- Born: March 30, 1968
- Died: May 29, 2010 (aged 42) Alaska Denali National Park
- Education: Hebrew University of Jerusalem
- Spouse: Ayelet
- Children: Noa, Ofri, and Roy
- Awards: Ontario Early Researcher Award, 2007
- Scientific career
- Fields: Metric embeddings, discrete geometry, computational geometry
- Workplaces: University of Toronto
- Doctoral advisor: Nati Linial

= Avner Magen =

Canadian computer scientist (1968–2010)

Avner Magen (אבנר מגן; March 30, 1968 – May 29, 2010) was an associate professor of computer science at the University of Toronto whose research focused on the theory of metric embeddings, discrete geometry and computational geometry. He completed his undergraduate and graduate studies at the Hebrew University of Jerusalem, and received his Ph.D. in Computer Science in 2002, under the supervision of Nati Linial. He held a postdoctoral fellowship at NEC Research in Princeton, New Jersey, from 2000 until 2002. He joined the University of Toronto in 2002, first as a postdoctoral fellow, and then as an assistant professor in 2004. He was promoted to associate professor in 2009.
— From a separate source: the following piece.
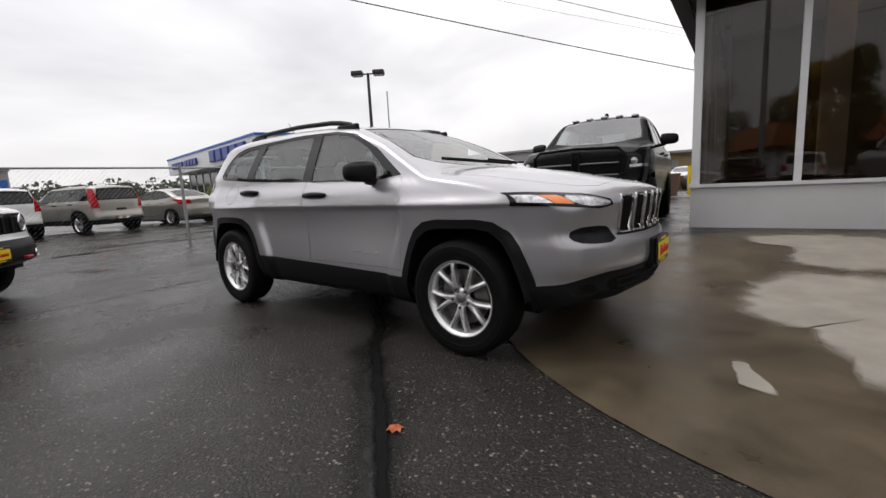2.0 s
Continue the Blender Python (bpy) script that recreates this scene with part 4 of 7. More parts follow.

His major contributions include an algorithm for approximating the weight of the Euclidean minimum spanning tree in sublinear time, and finding a tight integrality gap for the vertex cover problem using the Frankl–Rödl graphs. He proved with his coauthors essentially that a huge class of semidefinite programming algorithms for the famous vertex cover problem will not achieve a solution of value less than the value of the optimal solution times a factor of two. With Nati Linial and Michael Saks, he showed how to embed trees into Euclidean metrics with low O(log log n) distortion. And in a later result, he showed how to do JL-style embeddings that preserved not only distances, but also higher order volumes.

He died in an avalanche while climbing in Alaska's Denali National Park on May 29, 2010, along with friend and climbing partner, Andrew Herzenberg.